While there are plenty of hikes and beautiful overlooks south of McWay Falls, my next recommended stop isn't for another hour toward the end of Big Sur at Piedras Blancas Rookery, which is located right off the Pacific Coast Highway, meaning it can be as little as a five-minute stop. You may have seen elephant seals on a previous stop in Big Sur, but nowhere near this many, as Piedras Blancas Rookery is home to literally thousands of elephant seals. Contrary to many of the other stops where you're likely to see wildlife, this stop is free of charge.
Last, but by no means least is Hearst Castle, located just east of Piedras Blancas Rookery in San Simeon. Much of the dramatic scenery of Big Sur feels reminiscent of some of the epic routes around Europe, like the Amalfi Coast, but its Hearst Castle that captures that resemblance of European architecture. Yet it's something of an anomaly in a country that has so few castles. Hearst may not have the history (it's not even 100 years old) of European castles, but its attention to detail and striking architecture make it one of the top castles in America, and therefore, the most unique man-made landmark in Big Sur. Hearst Castle, also known as “La Cuesta Encantada” or “The Enchanted Hill," is impressive both on and off paper, featuring 127 acres of gardens, terraces, pools, and walkways, and 165 rooms. While it's located a few miles inland, the castle's location on a hilltop makes for great views of the surrounding hills, and even the Pacific Ocean. There are a number of tours available, but don't expect to pay anything less than $25.
Of course I can't talk day and weekend trips to Big Sur without talking accommodations. And this is yet another reason that I love Big Sur so much. Big Sur is unique in and of itself in every way and its accommodation options are no exception.

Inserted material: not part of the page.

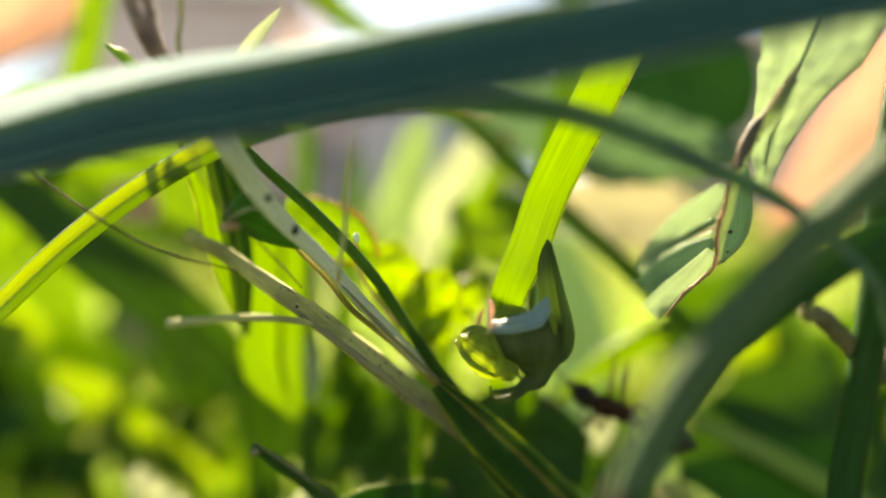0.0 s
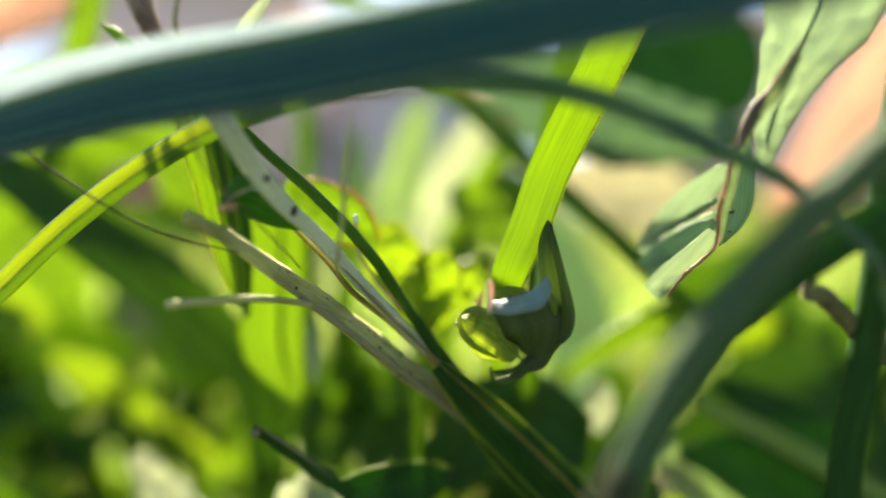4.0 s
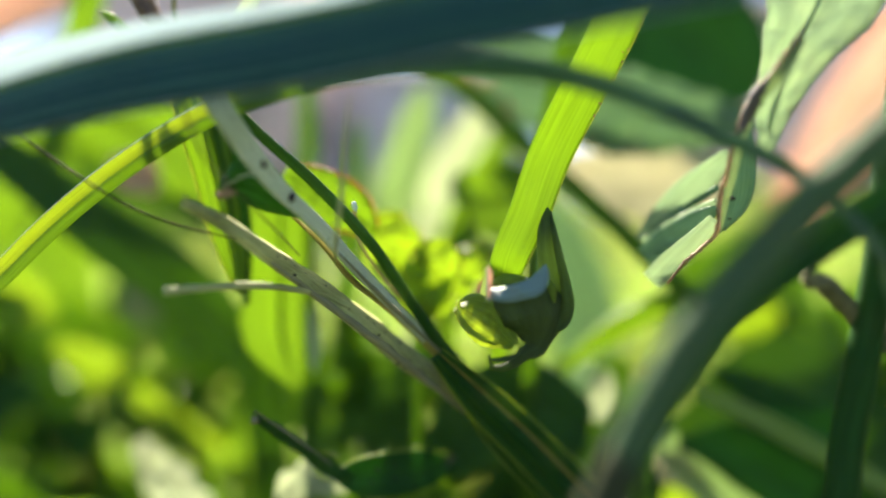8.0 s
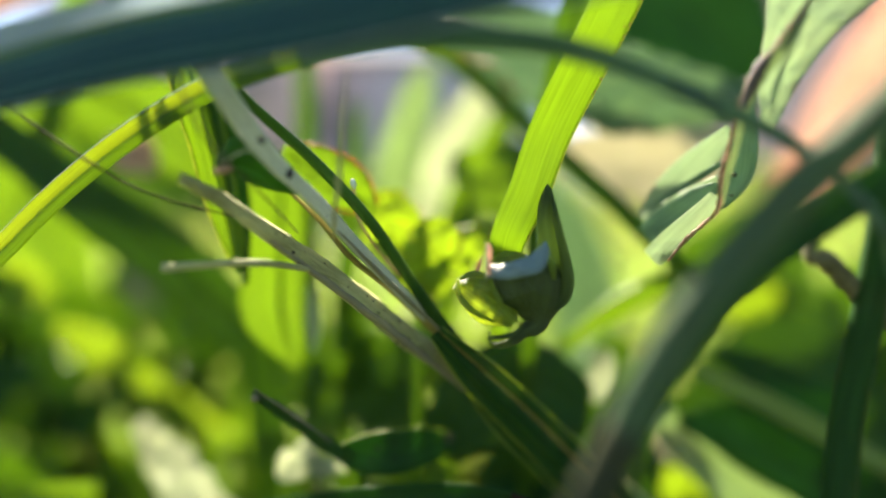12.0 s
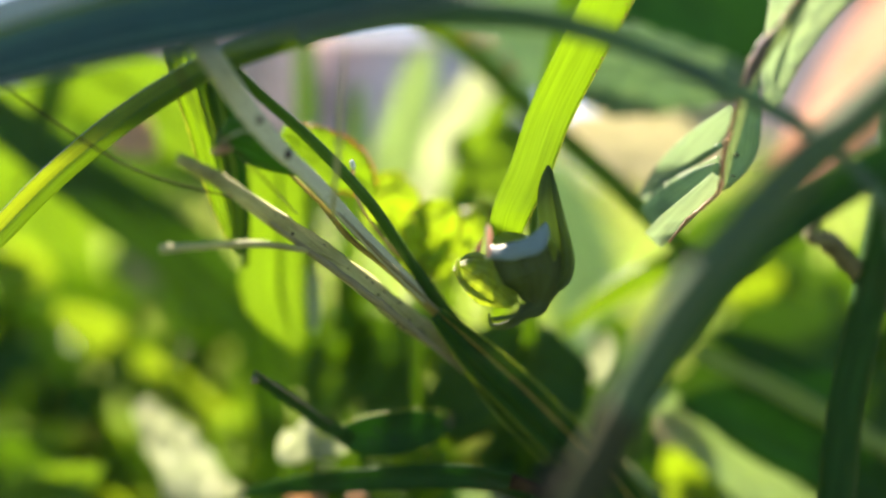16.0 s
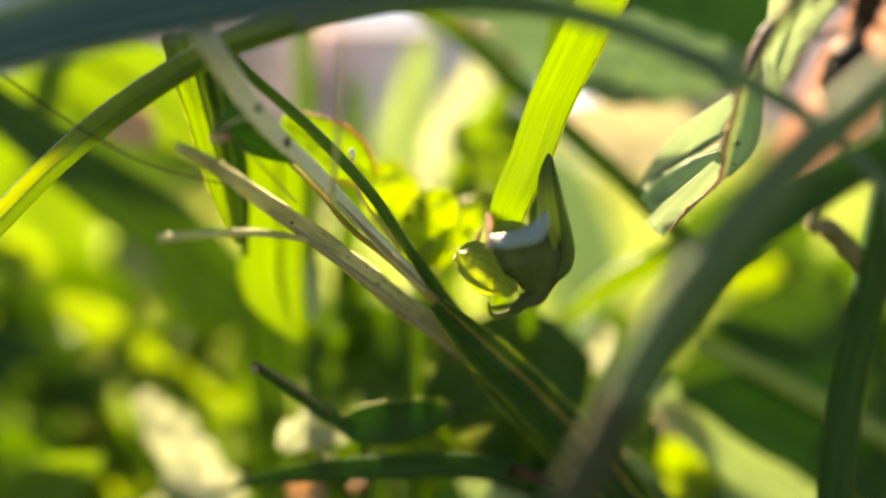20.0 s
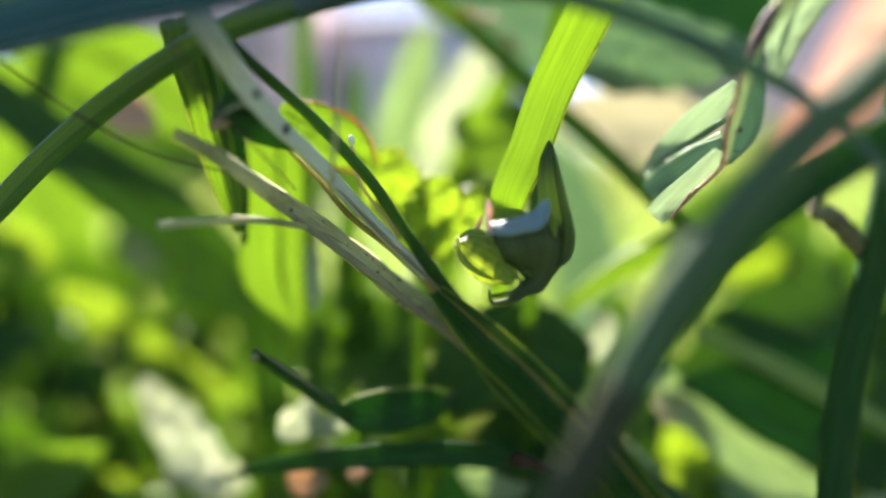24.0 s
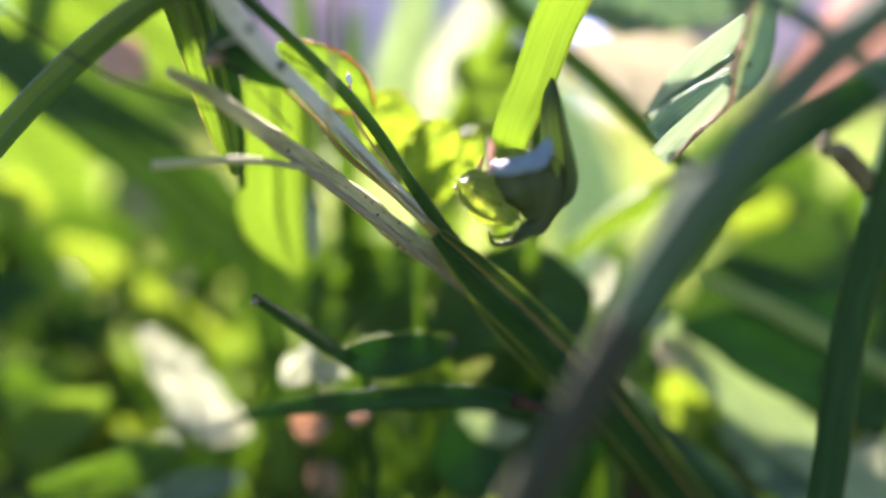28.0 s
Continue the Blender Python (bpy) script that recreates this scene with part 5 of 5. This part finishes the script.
# ---- ants ----
def build_ant():
    ant = thing("ant", "glossy black-brown ant running over the grass", "ant", "running ants")
    part("gaster", joined([ball_geo((-2.35, 0, 0.05), (0.90, 0.86, 1.42), 14, 16, 0.0, 1, axis=(-1, 0, -0.08)), ball_geo((-3.55, 0, -0.05), (0.36, 0.34, 0.5), 8, 10, 0, 2, axis=(-1, 0, -0.1)),
                           tube_geo([(-1.95, 0, 0.06), (-1.88, 0, 0.06)], [0.93, 0.93], n=3, around=16), tube_geo([(-2.75, 0, 0.03), (-2.68, 0, 0.03)], [0.91, 0.91], n=3, around=16)]), M_ANT, ant, "glossy black gaster")
    part("petiole", joined([ball_geo((-0.72, 0, 0.12), (0.26, 0.34, 0.38), 8, 10, 0, 3), tube_geo([(-1.1, 0, -0.05), (-0.4, 0, -0.1)], [0.2, 0.22], n=5, around=8)]), M_ANTR, ant)
    part("thorax", joined([ball_geo((1.35, 0, 0.12), (0.66, 0.64, 0.86), 10, 14, 0.02, 4, axis=(1, 0, 0.25)), ball_geo((0.55, 0, 0.0), (0.56, 0.54, 0.68), 9, 12, 0.02, 5, axis=(1, 0, 0.1)), ball_geo((-0.1, 0, -0.02), (0.54, 0.52, 0.6), 9, 12, 0.02, 6, axis=(1, 0, -0.2))]), M_ANTR, ant, "reddish-brown thorax")
    head = part("head", joined([ball_geo((2.62, 0, 0.05), (0.74, 0.64, 0.86), 12, 16, 0.01, 7, axis=(1, 0, -0.3)), tube_geo([(1.8, 0, 0.1), (2.2, 0, 0.1)], [0.2, 0.26], n=4, around=9)]), M_ANT, ant)
    for s in (-1, 1):
        part("mandible", tube_geo([(3.2, 0.22 * s, -0.18), (3.5, 0.24 * s, -0.28), (3.62, 0.04 * s, -0.33)], [0.12, 0.12, 0.05], n=7, around=7), M_ANTR, head)
        part("eye", ball_geo((2.65, 0.5 * s, 0.2), (0.16, 0.12, 0.17), 7, 9, 0, 8), M_BLACK, head)
        part("antenna", tube_geo([(3.1, 0.25 * s, 0.1), (3.5, 0.75 * s, 0.55), (3.85, 1.15 * s, 0.85), (4.5, 1.3 * s, 0.6), (5.3, 1.35 * s, 0.25)], [0.06, 0.065, 0.075, 0.065, 0.06], n=20, around=7), M_ANTL, ant)
        for x, reach, fore in ((1.35, 2.1, 1.3), (0.6, 2.3, 0.1), (-0.05, 2.7, -1.7)):
            leg = part("leg", tube_geo([(0, 0, 0), (0.1 * fore, 0.35 * s, -0.25), (0.45 * fore, 0.5 * reach * s, 0.75), (0.55 * fore, 0.54 * reach * s, 0.72)], [0.15, 0.12, 0.13, 0.1], n=14, around=8), M_ANTL, ant)
            leg.location = (x * MM, 0.33 * s * MM, -0.25 * MM)
            part("tibia", tube_geo([(0.52 * fore, 0.53 * reach * s, 0.74), (0.85 * fore, 0.8 * reach * s, -0.3), (1.05 * fore, 0.92 * reach * s, -0.9), (1.3 * fore, 1.08 * reach * s, -1.05)], [0.09, 0.10, 0.055, 0.03], n=16, around=7), M_ANTL, leg)
    return ant


def ant_pose(x, y, z, heading, lean, away=0.12):
    """heading: degrees in the upright plane across the view, from +x towards up; lean: side to which the back turns; away: how far it faces off the lens."""
    a = radians(heading)
    f = Vector((math.cos(a), away, math.sin(a))).normalized()
    up = Vector((-math.sin(a) * lean, -0.75, math.cos(a) * lean))
    side = up.cross(f).normalized()
    up = f.cross(side)
    m = Matrix((f, side, up)).transposed().to_4x4()
    m.translation = Vector((x, y, z)) * MM
    return m


# seconds, place in millimetres, heading in degrees; a run begins and ends on the soil beside the clump
GROUND_L, GROUND_R = (-75.0, 20.0, 1.3), (75.0, 20.0, 1.3)
RUNS = [
    (None, (20, 4, 1.3), 0.7, [(0, 10.5, 38.0, 27.3, 155), (0.1, 9.1, 36.0, 28.1, 165), (0.2, 5.6, 32.9, 29.6, 150), (0.3, 5.9, 32.3, 29.6, 150), (0.4, 4.4, 31.4, 30.6, 140), (0.5, 1.8, 30.6, 35.1, 110), (0.6, 2.1, 29.7, 35.4, 110), (0.7, 3.4, 29.1, 34.4, 175), (0.8, 3.3, 28.3, 33.2, 160), (0.9, 2.6, 28.3, 32.7, 235), (1, 3.0, 28.6, 31.6, 272), (1.1, 6.3, 27.0, 27.4, 345), (1.2, 6.3, 26.4, 25.5, 300)]),
    (GROUND_L, GROUND_L, -0.7, [(0.1, -41.8, 60.3, 31.6, 20), (0.2, -28.9, 60.1, 34.5, 10), (0.3, -23.7, 60.0, 35.3, 0), (0.6, -21.9, 60.1, 32.0, -30), (0.8, -27.9, 59.9, 37.3, 150), (0.9, -33.4, 60.1, 34.2, 200), (1.2, -34.2, 60.1, 34.6, 230), (1.3, -33.6, 57.6, 20.8, 270), (1.5, -28.6, 57.6, 18.4, 280), (1.7, -31.2, 57.9, 12.1, 260)]),
    ((24, 3, 1.3), GROUND_L, 0.7, [(1.8, 10.1, 24.0, 25.2, 95), (1.9, 10.3, 24.5, 26.2, 95), (2, 10.8, 24.5, 28.8, 100), (2.1, 10.0, 22.4, 35.1, 80), (2.2, 11.8, 22.3, 38.4, 88), (2.3, 12.4, 22.3, 40.2, 98), (2.4, 12.0, 22.3, 38.2, 80), (2.5, 11.0, 22.3, 38.5, 130), (2.6, 7.9, 22.4, 39.0, 153), (2.7, 6.7, 22.3, 40.6, 146), (2.8, 2.2, 17.5, 41.5, 150), (2.9, -3.9, 22.9, 44.4, 170), (3, -7.2, 24.2, 45.1, 185), (3.2, -8.9, 24.8, 44.8, 170), (3.4, -12.4, 25.0, 48.1, 150), (3.9, -25.6, 25.1, 49.3, 190)]),
    (GROUND_R, GROUND_R, -0.7, [(4.3, 30.2, 36.6, 54.0, 200), (5.2, 3.7, 36.9, 52.9, 215), (5.5, 1.8, 36.2, 46.0, 290), (5.6, 3.2, 35.7, 43.1, 320), (5.7, 7.7, 36.2, 45.7, 20), (5.8, 11.5, 37.0, 51.9, 50), (6.4, 30.2, 36.9, 53.7, 0)]),
    (GROUND_R, GROUND_R, 0.7, [(5.6, 18.3, 23.5, 48.3, 170), (6.1, 5.1, 17.7, 44.3, 260), (6.2, 7.6, 22.6, 40.8, 311), (6.3, 8.1, 17.8, 40.7, 0), (6.4, 18.8, 23.6, 45.0, 10)]),
    ((-12, 4, 1.3), (-12, 70, 1.3), -0.7, [(9.1, -9.1, 33.1, 19.8, 80), (9.2, -8.7, 33.1, 23.6, 80), (9.3, -9.0, 33.1, 27.9, 52), (9.4, -6.1, 33.1, 27.7, 0), (9.5, -3.2, 33.1, 27.2, 20), (9.6, -4.4, 33.7, 28.3, 38), (9.7, -5.3, 34.0, 29.3, 48), (9.8, -1.8, 33.6, 30.3, 68), (9.9, 1.5, 32.4, 35.2, 58), (9.93, 2.1, 32.7, 35.2, 105), (9.97, 2.7, 33.3, 35.0, 160), (10, 3.1, 33.9, 34.9, 205), (10.1, 1.8, 33.6, 35.3, 182), (10.2, -1.2, 39.0, 36.3, 215), (10.3, -4.4, 43.6, 28.0, 255), (10.4, -7.2, 45.1, 27.4, 205), (10.5, -5.9, 45.1, 26.4, 180), (10.6, -6.2, 49.6, 24.9, 230), (10.7, -7.4, 54.1, 23.6, 270), (11, -7.1, 60.1, 14.3, 290)]),
    (GROUND_R, (16, 3, 1.3), 0.7, [(14, 22.5, 29.9, 49.1, 190), (14.5, 11.0, 29.9, 47.8, 235), (14.6, 8.6, 29.8, 38.2, 240), (14.7, 8.4, 29.1, 33.5, 244), (14.8, 7.8, 28.2, 34.9, 210), (14.9, 5.8, 27.3, 35.0, 120), (15, 1.5, 26.7, 34.7, 215), (15.1, 1.5, 26.1, 33.4, 272), (15.2, 3.7, 25.8, 33.6, 340), (15.3, 4.7, 25.4, 31.2, 330), (15.4, 4.4, 25.4, 29.8, 300), (15.5, 3.2, 25.1, 29.2, 272), (15.6, 3.9, 25.0, 28.4, 268), (15.7, 3.3, 25.0, 27.5, 270), (15.8, 2.7, 24.7, 26.9, 272), (15.9, 3.5, 24.7, 25.8, 240), (16, 3.7, 24.0, 22.1, 260)]),
    (GROUND_R, (10, 3, 1.3), 0.7, [(17.2, 21.9, 28.4, 19.6, 180), (17.4, 13.1, 28.5, 23.1, 170), (17.5, 10.1, 27.9, 23.4, 175), (17.6, 7.4, 27.5, 22.1, 190)]),
    (GROUND_L, GROUND_L, 0.7, [(16.8, -46.7, 56.5, 10.3, 30), (17.1, -27.7, 56.8, 20.2, 70), (17.2, -26.7, 55.6, 29.8, 95), (17.4, -26.9, 51.3, 36.8, 100), (17.6, -23.0, 42.4, 39.7, 95), (17.7, -19.0, 34.8, 36.9, 110), (17.8, -16.8, 31.8, 36.5, 120), (17.9, -15.5, 30.4, 36.8, 120), (18, -15.1, 25.9, 37.0, 112), (18.1, -14.6, 25.9, 38.7, 60), (18.2, -17.3, 26.6, 39.3, 130), (18.4, -25.6, 28.9, 39.4, 190)]),
    (GROUND_R, GROUND_L, 0.7, [(18.4, 18.5, 24.8, 44.8, 180), (19, 3.1, 18.6, 40.6, 180), (19.1, 0.8, 18.6, 39.7, 190), (19.3, -5.6, 18.5, 38.9, 195), (19.4, -7.0, 18.6, 39.2, 190), (19.6, -20.5, 24.6, 40.9, 190)]),
    ((10, 5, 1.3), GROUND_R, 0.7, [(19.4, 1.7, 25.3, 20.8, 70), (19.6, 3.8, 25.2, 25.3, 50), (19.7, 10.9, 26.0, 36.3, 60), (19.8, 14.7, 26.2, 40.2, 60), (19.9, 15.4, 25.9, 40.8, 80), (20, 15.8, 25.9, 41.3, 70), (20.1, 14.7, 25.3, 40.9, 110), (20.2, 16.1, 25.4, 44.1, 60), (20.7, 23.9, 26.4, 44.0, 0)]),
    (GROUND_L, GROUND_L, 0.7, [(20.1, -47.2, 60.0, 27.3, 330), (20.2, -37.2, 59.9, 25.3, 310), (20.3, -36.2, 59.8, 21.3, 290), (20.4, -27.2, 59.6, 15.0, 330), (20.5, -24.3, 56.6, 16.0, 300), (20.6, -27.7, 56.4, 11.4, 260), (20.8, -30.1, 56.1, 4.8, 250)]),
    (GROUND_R, (14, 3, 1.3), 0.7, [(23.6, 22.5, 25.1, 43.5, 190), (24, 19.7, 25.0, 41.8, 212), (24.1, 12.2, 24.8, 36.9, 212), (24.2, 7.7, 23.4, 33.6, 212), (24.3, 7.6, 23.9, 27.4, 255), (24.4, 6.0, 23.6, 21.1, 260)]),
    ((30, 4, 1.3), GROUND_R, 0.7, [(24.7, 13.1, 24.5, 19.5, 95), (25, 13.1, 24.5, 20.1, 95), (25.1, 15.4, 24.6, 22.5, 95), (25.2, 15.0, 25.0, 28.3, 88), (25.3, 16.0, 25.3, 29.2, 80), (25.4, 16.1, 25.8, 31.7, 85), (25.5, 18.3, 26.2, 32.4, 60), (25.8, 24.7, 27.1, 31.9, 0)]),
    (GROUND_R, GROUND_R, -0.7, [(26.4, 32.1, 44.2, 50.6, 190), (26.9, 17.4, 43.0, 50.2, 215), (27.02, 13.8, 43.0, 47.6, 230), (27.1, 9.5, 41.6, 39.0, 260), (27.2, 9.1, 41.5, 38.6, 200), (27.3, 8.6, 41.7, 40.2, 140), (27.4, 10.4, 43.1, 46.7, 70), (28, 32.2, 45.2, 48.2, 10)]),
]

first_ant = build_ant()
ants = [first_ant] + [copy_thing(first_ant, pose(0.07, 0.02, 0.0013)) for _ in RUNS[1:]]


AWAY = {0.9: 0.6, 1.0: 1.3, 1.1: 0.4, 1.9: 0.6, 2.0: 0.5, 2.1: 0.4, 14.9: 0.4, 15.0: 0.8, 15.1: 0.4, 9.9: 0.5, 9.93: 1.0, 9.97: 1.8, 10.0: 2.6, 10.1: 0.9}  # seconds at which the ant turns its back to the lens


def run_rows(start, end, lean, rows):
    out = []
    t0, h0 = rows[0][0], rows[0][4]
    if start is not None:
        lead = min(0.5, t0)
        if t0 - lead > 0.05:
            out.append((0.0, ant_pose(*start, h0, lean)))
        out.append((max(0.0, t0 - lead), ant_pose(*start, h0, lean)))
    out += [(t, ant_pose(x, y, z, h, lean, AWAY.get(t, 0.12))) for t, x, y, z, h in rows]
    t1, h1 = rows[-1][0], rows[-1][4]
    if t1 + 0.6 < 28.0:
        out.append((t1 + 0.5, ant_pose(*end, h1, lean)))
        out.append((28.0, ant_pose(*end, h1, lean)))
    clean = [out[0]]
    for r in out[1:]:
        if r[0] > clean[-1][0] + 0.02:
            clean.append(r)
    return clean


def motions():
    # the added shade caster sinks out of view, so its shade creeps down
    walk(shading_leaf, [(t, pose(0, 0, dz * MM)) for t, dz in ((0, 34), (4, 27), (8, 20), (10, 17), (12, 13), (14.5, 7), (16, 4), (17, 0), (18, 4), (20, 3.5), (21, 2), (23.5, 0), (28, -0.5))])
    # the broad blade near the lens springs slowly upwards
    walk(swaying[0], [(t, pose(-0.25 * x * MM, 0, -0.25 * (z - EYE) * MM)) for t, x, y, z, yaw, pitch, roll in PATH])
    for ant, (start, end, lean, rows) in zip(ants, RUNS):
        walk(ant, run_rows(start, end, lean, rows))
        legs = [c for c in ant.children if c.name.startswith("leg")]
        t0, t1 = rows[0][0], rows[-1][0]
        for k, leg in enumerate(legs):
            at = leg.location / MM
            steps = [(t0 + 0.1 * i, 16.0 * (1 if (i + k) % 2 else -1)) for i in range(int((t1 - t0) / 0.1) + 1)]
            keys = [(0.0, 0.0)] * (t0 > 0.2) + [(max(0.0, t0 - 0.1), 0.0)] * (t0 > 0.2) + steps + [(min(28.0, t1 + 0.1), 0.0), (28.0, 0.0)]
            last, rows_leg = -1.0, []
            for t, a in keys:
                if t > last + 0.04:
                    rows_leg.append((t, pose(at.x * MM, at.y * MM, at.z * MM, 0, 0, a)))
                    last = t
            walk(leg, rows_leg)


motions()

The gold standard is the Post Ranch Inn, outfitted with infinity pools, tree houses, an award-winning restaurant, spa, and epic views overlooking the Pacific Ocean. However, it comes with a price tag, with rates starting around $700 per night. For accommodations that are just as unique, but a much lower price, I recommend Treebones over every other place. Here, yurts overlooking the Pacific Ocean start at $215 a night. For $150 you can stay in a human nest, which is just that, a nest big enough to sleep in. For rates that are even lower, but still with Big Sur charm, there's Deetjen's Big Sur Inn, with rooms that start at $100 per night. Other accommodations I'll recommend in Big Sur include Ventana Inn and Spa and Glen Oaks Motel. You may also consider looking up rentals on VRBO or Airbnb, which I've had success with on the Central California coast.